L’éditeur joint un module rétrospectif sur le film, écrit et présenté par l’excellent journaliste Alexandre Jousse (29’35). Ce dernier revient habilement sur tous les aspects d’Opération peur avec des propos clairs et précis. Durant près d’une demi-heure, sans interruption ou redondance, Alexandre Jousse explore les partis pris, les intentions et le casting du film de Mario Bava, ainsi que les inspirations picturales, la musique et les lieux de prises de vue. Une excellente présentation à ne pas manquer.
L’interactivité se clôt sur la bande-annonce du film en version anglaise, un spot promotionnel de la collection Mario Bava disponible chez l’éditeur, ainsi qu’une version roman-photo d’Opération peur (10’) que vous pouvez consulter, pour ne pas dire feuilleter comme si vous étiez dans une salle d’attente.
L’Image et le son
L’éditeur a mis la main sur un master restauré 2K provenant d’Allemagne, comme l’indiquent les credits en ouverture. Le grain y est épais, maîtrisé, élégant et en dehors d’une première scène quelque peu délavée, les couleurs retrouvent rapidement une nouvelle fraîcheur. La stabilité est de mise, ainsi que la propreté, ce qui devrait faire plaisir aux fans de Mario Bava qui attendaient depuis longtemps une ressortie digne de ce nom de ce film méconnu du maître.
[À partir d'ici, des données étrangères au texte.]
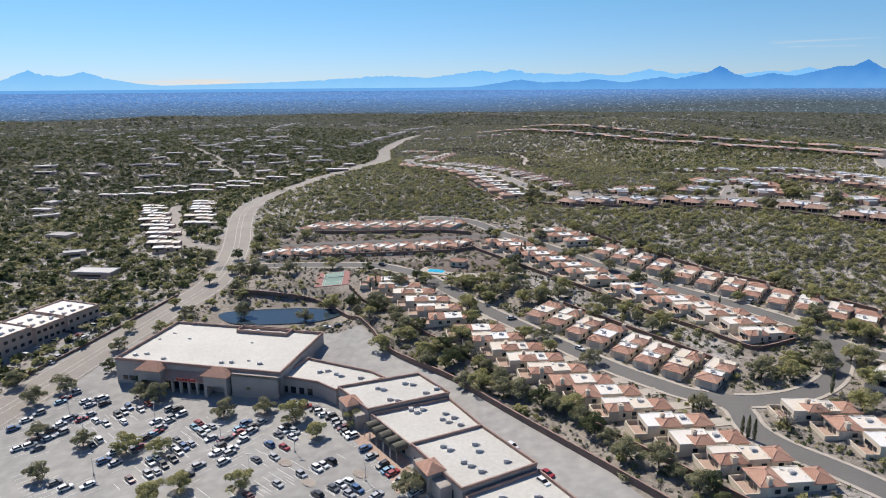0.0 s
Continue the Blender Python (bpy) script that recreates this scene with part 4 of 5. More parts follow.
for x, y in ((2, 19), (6, 19.5), (17, 19), (-31, 10), (-28, -14), (-32, -16), (-18, -17), (8, -16), (12, -15), (-33, 2), (24, -14), (18, -12), (-20, 5), (10, 6)):
    rooftop_unit(store, x, y, 10.3, 1.0 if abs(y) > 12 else 0.6)
tower(store, -18.5, -23.5, 10.0, 6.0, 9.2, 3.0)
tower(store, 11.0, -23.5, 10.0, 6.0, 9.2, 3.0)
part("arcade_roof", Shape().poly((-13.4, -25.5, 5.6), (6.0, -25.5, 5.6), (6.0, -22.05, 8.4), (-13.4, -22.05, 8.4)).poly((-13.4, -25.5, 5.2), (-13.4, -22.05, 5.2), (6.0, -22.05, 5.2), (6.0, -25.5, 5.2)).poly((-13.4, -25.5, 5.2), (6.0, -25.5, 5.2), (6.0, -25.5, 5.6), (-13.4, -25.5, 5.6)), TILE_BROWN, store, "brown tile arcade roof")
for i in range(6):
    part("pillar", Shape().box(-13.2 + i * 3.7, -12.2 + i * 3.7, -25.4, -24.4, -2, 5.2), WALL_GREY, store)
part("shop_front", Shape().box(-13, 5.8, -22.1, -22.03, 0, 4.8), GLASS, store, "dark shop front behind the arcade")
windows(store, [(-33, -22.05, 3, 3), (-30, -22.05, 3, 3), (-27, -22.05, 3, 3), (20, -22.05, 6.5, 3), (30, -22.05, 6.5, 3)], 2.2, 2.0)
for i in range(7):
    part("sign_bar", Shape().box(-6.5 + i * 1.25, -5.6 + i * 1.25, -25.75, -25.6, 5.75, 6.9 - 0.2 * (i % 2)), SIGN_RED, store, "red sign letters as plain bars")
part("front_step", Shape().box(17, 37, -24.5, -22, 9.0, 10.0).box(17, 37, -24.5, -23.9, -2, 10.0), WALL_GREY, store)
tagged(store, "big grey-beige stucco supermarket with white flat roof and tile towers", "shop building")
HOUSES.append((-92, 266, -13, 42, 28))

SHOPS = [([(-62, 240), (-54, 257), (-26, 243), (-20, 237), (-38, 227), (-46, 234)], -12.0, [(-47, 244), (-44, 245), (-40, 242), (-38, 240), (-30, 238)]),
         ([(-37, 227), (-7, 238), (5, 221), (-24, 209)], -10.8, [(-22, 226), (-20, 225), (-12, 230), (-9, 229), (-17, 217), (-14, 216), (-4, 222), (0, 225)]),
         ([(-23, 208.4), (4.6, 220), (16, 198.4), (-8, 187)], -12.4, [(-9, 212), (-7, 210), (-5, 212), (2, 205), (4, 203), (6, 206), (3, 209), (8, 201)]),
         ([(-8, 185), (15, 196), (30, 173), (7, 161)], -10.4, [(2, 184), (4, 182), (12, 185), (13, 181), (8, 175), (10, 173), (13, 170), (21, 175)]),
         ([(8, 160), (30.5, 172.2), (42, 152), (18, 138)], -12.2, [(18, 160), (24, 157), (28, 160), (30, 153)]),
         ([(19, 137), (42.5, 151), (56, 130), (32, 116)], -10.6, [(35, 135), (40, 132)])]
for pts, z, plant in SHOPS:
    shop = stray("shop")
    c = np.array(pts, float).mean(0)
    part("wall", Shape().prism(pts, -25, z), WALL_GREY, shop)
    part("roof_deck", Shape().prism([tuple(c + (np.array(p) - c) * 0.985) for p in pts], z + 0.004, z + 0.1), DECK_CREAM, shop, "white coated flat roof")
    for a, b in zip(pts, pts[1:] + pts[:1]):
        part("parapet", edge_wall(Shape(), a, b, 0.5, z + 0.11, z + 1.1), STUCCO_BAND, shop)
    for x, y in plant:
        rooftop_unit(shop, x, y, z + 0.1, 1.15)
    for k in range(4):
        a, b = pts[-1], pts[0]
        u = 0.15 + 0.22 * k
        x, y = a[0] + (b[0] - a[0]) * u, a[1] + (b[1] - a[1]) * u
        part("window", edge_wall(Shape(), (x, y), (x + (b[0] - a[0]) * 0.13, y + (b[1] - a[1]) * 0.13), 0.12, ground_at(x, y) + 0.3, ground_at(x, y) + 3.0), GLASS, shop)
    tagged(shop, "grey-beige stucco shop unit with white flat roof and brown parapet", "shop building", "shops of the centre")
    HOUSES.append((c[0], c[1], 0, 18, 18))
for x, y in ((-31, 216.5), (-1.8, 171.5)):
    kiosk = stray("entrance_tower", pose(x, y, ground_at(x, y), 0, 0, -62))
    tower(kiosk, 0, 0, 6.5, 5.0, 7.0, 2.2, -1)
    for s in (-1, 1):
        part("wing", Shape().box(s * 6 - 2.6, s * 6 + 2.6, -1.5, 3.0, -1, 5.2).box(s * 6 - 2.2, s * 6 + 2.2, -1.1, 2.6, 5.204, 5.3), WALL_GREY, kiosk)
    tagged(kiosk, "beige stucco entrance tower with terracotta pyramid roof", "entrance tower", "towers of the shops")
for i in range(5):
    u = (i + 0.5) / 5
    x, y = -21.5 + 12.5 * u, 206.5 - 18.5 * u
    s = Shape()
    for k in range(8):
        a0, a1 = math.pi * k / 8, math.pi * (k + 1) / 8
        p = [(-2.0 * math.cos(a), 2.0 * math.sin(a)) for a in (a0, a1)]
        s.poly((p[0][0], -4.5, p[0][1] + 3), (p[1][0], -4.5, p[1][1] + 3), (p[1][0], 0, p[1][1] + 3), (p[0][0], 0, p[0][1] + 3))
        s.poly((0, -4.5, 3), (p[1][0], -4.5, p[1][1] + 3), (p[0][0], -4.5, p[0][1] + 3))
    awning = stray("awning", pose(x, y, ground_at(x, y) + 0.6, 0, 0, -56))
    part("canopy", s, CANVAS, awning)
    for px_ in (-1.9, 1.9):
        part("post", Shape().tube((px_, -4.4, -2), (px_, -4.4, 3), 0.08, 0.08), METAL, awning)
    tagged(awning, "dark barrel-vaulted canvas awning over the shop front", "awning", "awnings of the shops")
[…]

Trois langues au choix, mais n’hésitez pas à sélectionner immédiatement la piste italienne, forcément plus naturelle, même si le doublage a été entièrement composé en postproduction. Tout y est plus homogène et fluide entre la musique de Carlo Rustichelli et les effets divers magistralement maîtrisés et délivrés pour instaurer une ambiance inquiétante. Les versions anglaise et française paraissent donc plus artificielles, souvent exagérées dans leurs rendus respectifs, même si le souffle est étrangement moins marqué sur ces deux options acoustiques que sur la piste italienne.